A month into Donald Trump’s second term, the president hosted a White House event for the National Governors Association, which didn’t quite go as planned. The Republican picked a fight with Maine’s Democratic governor, Janet Mills, over transgender student-athletes, apparently hoping to bully her into submission.
It didn’t work. “See you in court,” the governor told him.
Ideally, at this point, the dispute would be handled responsibly through a legal process. But as The Washington Post reported, the Trump administration appears to have settled on a different kind of course.
When the acting head of the Social Security Administration ordered the termination of two data collection contracts with Maine in late February, a senior official on his leadership team warned him that the move would increase fraud. That didn’t matter, the agency chief responded. It was more important to punish Maine’s Democratic governor Janet Mills.

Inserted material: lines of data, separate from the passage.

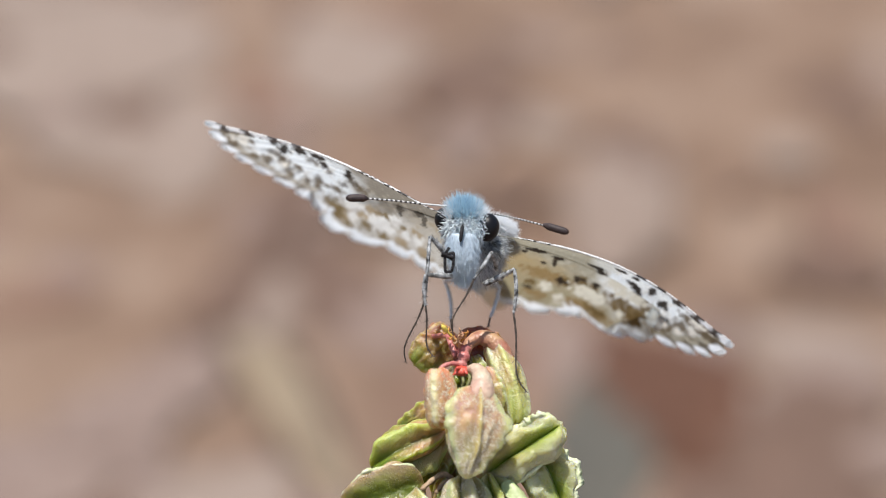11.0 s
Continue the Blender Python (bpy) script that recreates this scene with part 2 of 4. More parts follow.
def tube(points, radii, sides=8):
    """Verts and faces of a closed round rod along points."""
    pts = [Vector(p) for p in points]
    verts, n = [], len(pts)
    side = None
    for i, p in enumerate(pts):
        d = (pts[min(i + 1, n - 1)] - pts[max(i - 1, 0)]).normalized()
        if side is None:
            side = d.orthogonal().normalized()
        side = (side - d * side.dot(d)).normalized()
        other = d.cross(side)
        for k in range(sides):
            a = 2 * math.pi * k / sides
            verts.append(p + (side * math.cos(a) + other * math.sin(a)) * radii[i])
    faces = grid_faces(n, sides, True)
    faces += [tuple(range(sides - 1, -1, -1)), tuple((n - 1) * sides + k for k in range(sides))]
    return verts, faces


def bent(points, steps=6):
    """A smooth line through points."""
    pts = [Vector(p) for p in points]
    pts = [pts[0] * 2 - pts[1]] + pts + [pts[-1] * 2 - pts[-2]]
    out = []
    for i in range(1, len(pts) - 2):
        a, b, c, d = pts[i - 1:i + 3]
        for k in range(steps):
            t = k / steps
            out.append(0.5 * (2 * b + (c - a) * t + (2 * a - 5 * b + 4 * c - d) * t * t + (3 * b - a - 3 * c + d) * t ** 3))
    return out + [pts[-2]]


def ball(centre, size, turn=None, rows=18, cols=24, rough=0.0):
    """Verts and faces of an egg with half-sizes size."""
    turn = turn or Matrix.Identity(3)
    verts = []
    for i in range(rows):
        a = math.pi * i / (rows - 1)
        for j in range(cols):
            b = 2 * math.pi * j / cols
            d = Vector((math.sin(a) * math.cos(b), math.sin(a) * math.sin(b), math.cos(a)))
            k = 1 + rough * noise.noise(d * 2.3 + Vector(centre) * 900)
            verts.append(Vector(centre) + turn @ Vector((d.x * size[0] * k, d.y * size[1] * k, d.z * size[2] * k)))
    return verts, grid_faces(rows, cols, True)


def join(*pieces):
    verts, faces = [], []
    for v, f in pieces:
        n = len(verts)
        verts += list(v)
        faces += [tuple(i + n for i in q) for q in f]
    return verts, faces


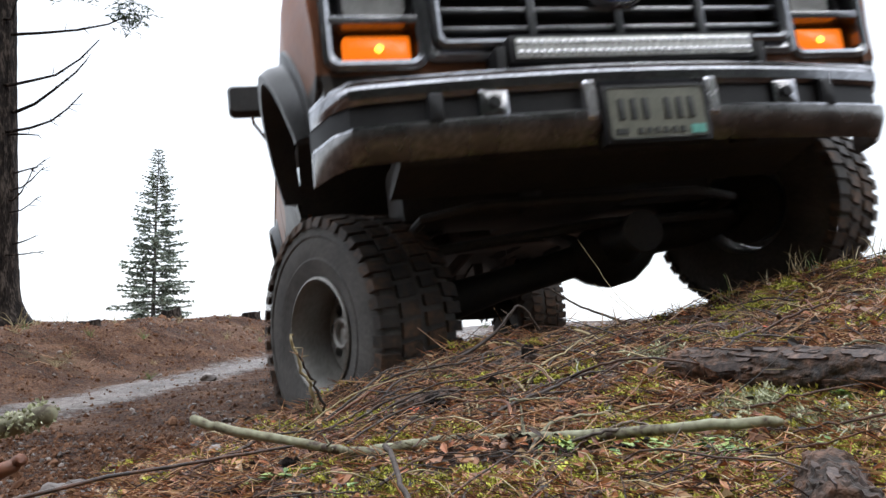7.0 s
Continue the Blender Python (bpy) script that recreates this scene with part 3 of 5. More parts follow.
def make_truck():
    truck = empty_thing("off_road_truck", "lifted copper-brown two-door off-road truck with black hood and muddy tyres", "truck")
    P = lambda name, bm, m, label="", parent=None: part(name, bm, M[m], parent or truck, label)

    def hood_edge(y):
        return float(np.interp(y, [-0.70, -0.62, -0.5, -0.3, 0.0, 0.57], [0.628, 0.672, 0.700, 0.722, 0.745, 0.79]))

    # body sides
    for s in (-1, 1):
        P("front_fender", skin(s, arch_ys(-0.70, 0.567, -0.02, 0.425), lambda y: arch(y, ARCH_F, 0.06 if y > 0 else 0.17), hood_edge), "brown", "copper-brown fender, black below")
        P("door", skin(s, [0.575 + 0.0525 * k for k in range(21)], lambda y: 0.07, lambda y: 0.797), "brown", "copper-brown door, black and muddy below")
        P("quarter_panel", skin(s, arch_ys(1.668, 3.78, 2.68, 0.45), lambda y: arch(y, ARCH_R, 0.05 if y < 2.6 else 0.14), lambda y: 0.797), "brown", "copper-brown rear quarter, black below")
        P("door_jamb", skin(s * 0.975, [1.60, 1.63, 1.66, 1.70], lambda y: 0.05, lambda y: 0.79), "brown", "recessed door jamb")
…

In an email first obtained by The Washington Post, Leland Dudek, the acting Social Security Administration chief, wrote that Mills was “disrespectful” and “unprofessional” toward Trump. Dudek added that canceling the contracts would lead to an increase in the number of improper payments, but he directed officials to do it anyway.
“Please cancel the contracts. While our improper payments will go up, and fraudsters may compromise identities, no money will go from the public trust to a petulant child,” Dudek wrote, referring to Mills.
The move was ultimately reversed, but the fact that this happened at all led Democratic Rep. Gerry Connolly of Virginia, the ranking member on the House Oversight Committee, to urge Dudek to resign.
Complicating matters is that the retaliatory campaign was not limited to the Social Security Administration.
Trump’s Department of Education, for example, launched an inquiry against Maine last week, and this week, as The New York Times reported, Trump’s Department of Agriculture said that it had “frozen federal funding for education programs in Maine, the latest in a barrage of actions targeting the state.”